Identify the lines that include the word "Blender", then copy all of them.
* START Material shown *
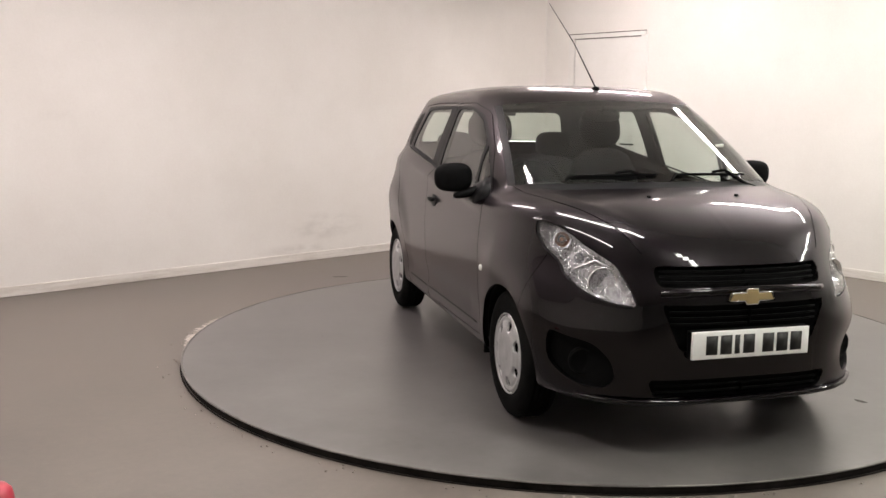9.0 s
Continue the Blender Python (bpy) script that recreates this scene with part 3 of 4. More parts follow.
* END Material shown *
* START Material shown *
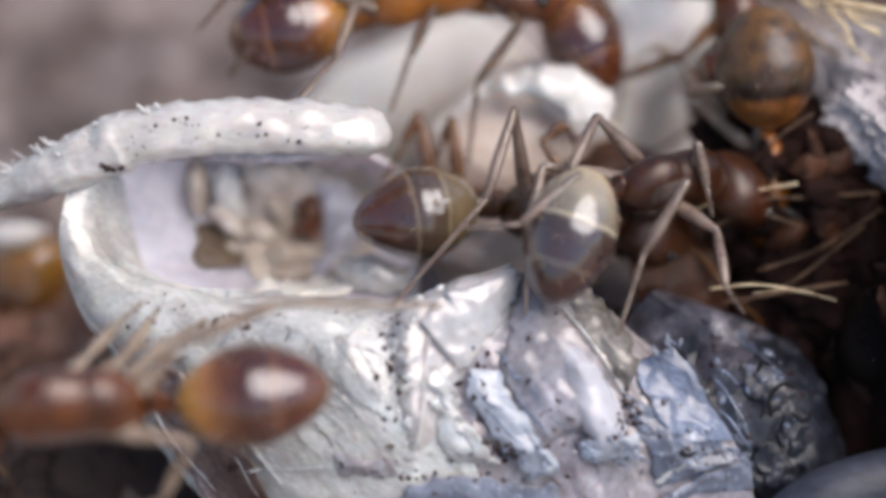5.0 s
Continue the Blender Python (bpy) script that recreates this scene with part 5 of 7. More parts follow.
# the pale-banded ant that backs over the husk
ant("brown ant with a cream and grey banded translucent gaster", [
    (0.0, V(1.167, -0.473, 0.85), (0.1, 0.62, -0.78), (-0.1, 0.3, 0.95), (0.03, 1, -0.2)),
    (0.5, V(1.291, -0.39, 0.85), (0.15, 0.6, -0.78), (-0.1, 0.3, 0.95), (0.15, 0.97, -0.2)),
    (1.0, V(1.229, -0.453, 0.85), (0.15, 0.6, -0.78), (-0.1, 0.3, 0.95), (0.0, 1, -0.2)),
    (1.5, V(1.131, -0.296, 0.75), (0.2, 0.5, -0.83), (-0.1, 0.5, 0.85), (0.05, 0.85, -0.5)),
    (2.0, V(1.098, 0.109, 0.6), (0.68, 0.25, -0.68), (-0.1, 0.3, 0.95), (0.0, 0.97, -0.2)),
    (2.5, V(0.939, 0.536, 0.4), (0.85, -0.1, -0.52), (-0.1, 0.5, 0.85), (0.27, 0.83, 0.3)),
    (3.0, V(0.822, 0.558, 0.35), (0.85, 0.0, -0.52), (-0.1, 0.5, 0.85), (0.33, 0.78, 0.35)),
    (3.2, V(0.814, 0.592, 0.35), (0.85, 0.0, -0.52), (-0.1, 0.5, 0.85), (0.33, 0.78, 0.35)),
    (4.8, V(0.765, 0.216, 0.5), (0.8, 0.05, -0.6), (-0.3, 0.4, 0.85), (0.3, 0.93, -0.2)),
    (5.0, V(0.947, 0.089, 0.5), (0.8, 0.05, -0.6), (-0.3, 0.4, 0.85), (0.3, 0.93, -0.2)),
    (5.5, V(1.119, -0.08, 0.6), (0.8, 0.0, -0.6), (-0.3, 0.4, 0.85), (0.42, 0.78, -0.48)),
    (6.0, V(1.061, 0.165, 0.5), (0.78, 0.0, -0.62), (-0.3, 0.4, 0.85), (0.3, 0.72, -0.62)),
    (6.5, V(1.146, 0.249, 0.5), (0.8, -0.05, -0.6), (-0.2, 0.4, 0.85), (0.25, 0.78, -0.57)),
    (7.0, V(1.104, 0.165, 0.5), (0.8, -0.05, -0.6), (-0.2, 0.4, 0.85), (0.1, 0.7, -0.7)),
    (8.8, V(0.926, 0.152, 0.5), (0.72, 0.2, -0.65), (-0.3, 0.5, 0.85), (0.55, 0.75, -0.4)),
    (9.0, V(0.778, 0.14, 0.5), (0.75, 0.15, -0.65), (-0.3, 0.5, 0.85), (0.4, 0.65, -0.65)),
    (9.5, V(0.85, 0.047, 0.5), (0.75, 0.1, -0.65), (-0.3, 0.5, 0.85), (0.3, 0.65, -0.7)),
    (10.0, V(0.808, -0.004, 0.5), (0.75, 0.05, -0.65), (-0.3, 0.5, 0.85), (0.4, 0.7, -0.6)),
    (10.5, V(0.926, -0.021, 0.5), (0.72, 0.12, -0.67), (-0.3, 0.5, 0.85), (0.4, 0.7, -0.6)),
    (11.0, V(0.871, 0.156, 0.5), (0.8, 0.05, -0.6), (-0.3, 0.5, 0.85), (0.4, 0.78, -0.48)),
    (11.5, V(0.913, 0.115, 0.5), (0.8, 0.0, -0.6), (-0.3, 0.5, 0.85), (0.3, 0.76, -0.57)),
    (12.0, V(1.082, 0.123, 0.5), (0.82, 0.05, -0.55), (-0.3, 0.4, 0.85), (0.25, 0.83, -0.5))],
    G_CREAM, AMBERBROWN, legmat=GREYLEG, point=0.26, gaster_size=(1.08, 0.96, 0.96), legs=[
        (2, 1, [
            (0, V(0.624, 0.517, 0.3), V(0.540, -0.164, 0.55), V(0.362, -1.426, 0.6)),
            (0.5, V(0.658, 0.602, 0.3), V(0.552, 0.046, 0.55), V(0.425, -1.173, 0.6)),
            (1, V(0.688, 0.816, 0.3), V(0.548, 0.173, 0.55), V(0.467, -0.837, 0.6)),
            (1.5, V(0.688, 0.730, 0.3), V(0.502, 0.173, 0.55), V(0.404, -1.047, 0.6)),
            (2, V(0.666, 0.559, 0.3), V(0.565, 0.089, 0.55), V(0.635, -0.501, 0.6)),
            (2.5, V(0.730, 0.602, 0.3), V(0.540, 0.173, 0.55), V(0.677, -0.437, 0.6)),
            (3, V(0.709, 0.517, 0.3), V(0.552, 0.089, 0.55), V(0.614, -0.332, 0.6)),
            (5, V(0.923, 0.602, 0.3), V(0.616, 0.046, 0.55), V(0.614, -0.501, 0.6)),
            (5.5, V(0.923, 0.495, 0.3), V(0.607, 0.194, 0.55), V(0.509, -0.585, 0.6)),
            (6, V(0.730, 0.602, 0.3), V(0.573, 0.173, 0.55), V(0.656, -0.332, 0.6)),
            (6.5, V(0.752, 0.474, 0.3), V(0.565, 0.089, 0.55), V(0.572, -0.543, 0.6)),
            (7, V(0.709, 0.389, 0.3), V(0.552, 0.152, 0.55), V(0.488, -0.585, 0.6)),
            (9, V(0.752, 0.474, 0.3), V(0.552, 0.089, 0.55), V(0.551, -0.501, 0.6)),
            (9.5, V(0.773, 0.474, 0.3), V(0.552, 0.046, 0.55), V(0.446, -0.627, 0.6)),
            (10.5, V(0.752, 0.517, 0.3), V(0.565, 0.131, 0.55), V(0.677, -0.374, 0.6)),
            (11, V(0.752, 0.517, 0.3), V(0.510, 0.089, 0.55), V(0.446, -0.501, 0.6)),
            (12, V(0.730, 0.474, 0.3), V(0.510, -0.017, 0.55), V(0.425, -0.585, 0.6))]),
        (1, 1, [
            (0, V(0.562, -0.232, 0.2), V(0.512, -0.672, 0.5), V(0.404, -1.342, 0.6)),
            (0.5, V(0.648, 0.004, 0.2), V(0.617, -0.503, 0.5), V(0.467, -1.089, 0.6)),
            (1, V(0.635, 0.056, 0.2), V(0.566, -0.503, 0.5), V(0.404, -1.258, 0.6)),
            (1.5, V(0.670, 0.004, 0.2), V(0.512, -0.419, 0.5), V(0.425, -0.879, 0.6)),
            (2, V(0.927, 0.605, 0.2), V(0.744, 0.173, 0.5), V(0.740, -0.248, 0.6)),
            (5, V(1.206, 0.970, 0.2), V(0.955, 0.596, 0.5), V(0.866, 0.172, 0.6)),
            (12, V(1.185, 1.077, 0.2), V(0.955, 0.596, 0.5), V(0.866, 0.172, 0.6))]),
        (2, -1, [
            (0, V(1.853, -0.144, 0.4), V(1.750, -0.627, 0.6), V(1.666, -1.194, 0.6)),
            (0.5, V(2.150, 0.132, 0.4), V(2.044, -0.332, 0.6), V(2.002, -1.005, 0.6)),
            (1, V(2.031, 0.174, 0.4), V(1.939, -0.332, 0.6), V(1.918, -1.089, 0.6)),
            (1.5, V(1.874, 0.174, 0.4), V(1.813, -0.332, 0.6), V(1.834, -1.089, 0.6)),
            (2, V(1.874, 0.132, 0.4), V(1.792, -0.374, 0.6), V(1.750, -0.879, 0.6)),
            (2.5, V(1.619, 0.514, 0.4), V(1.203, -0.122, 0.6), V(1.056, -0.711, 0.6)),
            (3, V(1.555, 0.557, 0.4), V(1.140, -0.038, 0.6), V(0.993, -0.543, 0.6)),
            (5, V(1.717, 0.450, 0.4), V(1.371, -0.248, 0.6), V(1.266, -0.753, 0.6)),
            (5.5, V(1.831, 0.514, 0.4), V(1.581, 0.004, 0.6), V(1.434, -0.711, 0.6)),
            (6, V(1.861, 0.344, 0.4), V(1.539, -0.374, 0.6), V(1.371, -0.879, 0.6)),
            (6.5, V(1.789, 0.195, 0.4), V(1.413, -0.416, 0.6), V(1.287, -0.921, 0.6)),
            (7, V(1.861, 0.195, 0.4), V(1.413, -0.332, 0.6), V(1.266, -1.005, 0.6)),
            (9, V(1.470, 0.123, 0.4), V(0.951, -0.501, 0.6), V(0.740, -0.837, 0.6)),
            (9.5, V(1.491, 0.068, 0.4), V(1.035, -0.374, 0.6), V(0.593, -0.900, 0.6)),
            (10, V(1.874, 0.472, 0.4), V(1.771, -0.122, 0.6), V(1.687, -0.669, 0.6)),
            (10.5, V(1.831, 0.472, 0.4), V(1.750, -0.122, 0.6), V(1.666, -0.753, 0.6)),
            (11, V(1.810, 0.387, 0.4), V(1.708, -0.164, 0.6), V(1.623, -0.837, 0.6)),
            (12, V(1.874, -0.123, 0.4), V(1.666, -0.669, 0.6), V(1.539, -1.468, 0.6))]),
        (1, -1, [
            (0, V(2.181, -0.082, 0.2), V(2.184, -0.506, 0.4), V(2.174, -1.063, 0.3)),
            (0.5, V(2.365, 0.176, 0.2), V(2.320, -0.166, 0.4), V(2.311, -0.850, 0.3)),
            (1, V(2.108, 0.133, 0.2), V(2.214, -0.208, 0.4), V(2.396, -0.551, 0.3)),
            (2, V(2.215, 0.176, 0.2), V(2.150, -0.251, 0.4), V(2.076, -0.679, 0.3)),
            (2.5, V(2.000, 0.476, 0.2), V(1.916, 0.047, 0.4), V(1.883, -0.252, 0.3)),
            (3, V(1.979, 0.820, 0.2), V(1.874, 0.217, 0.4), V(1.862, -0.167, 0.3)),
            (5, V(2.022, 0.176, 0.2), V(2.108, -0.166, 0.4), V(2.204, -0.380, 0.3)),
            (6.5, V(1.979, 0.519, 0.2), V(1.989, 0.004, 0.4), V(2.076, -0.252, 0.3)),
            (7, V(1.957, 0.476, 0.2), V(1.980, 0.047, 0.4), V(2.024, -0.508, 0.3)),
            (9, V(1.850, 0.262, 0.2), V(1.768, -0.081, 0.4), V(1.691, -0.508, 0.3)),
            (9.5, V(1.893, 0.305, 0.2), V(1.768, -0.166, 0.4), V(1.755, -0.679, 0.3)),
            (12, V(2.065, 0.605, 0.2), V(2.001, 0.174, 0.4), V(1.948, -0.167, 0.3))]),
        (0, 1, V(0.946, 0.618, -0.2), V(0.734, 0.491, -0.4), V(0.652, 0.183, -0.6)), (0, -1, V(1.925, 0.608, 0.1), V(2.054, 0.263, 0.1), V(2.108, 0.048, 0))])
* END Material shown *
Full answer.
Continue the Blender Python (bpy) script that recreates this scene with part 3 of 4. More parts follow.
Continue the Blender Python (bpy) script that recreates this scene with part 5 of 7. More parts follow.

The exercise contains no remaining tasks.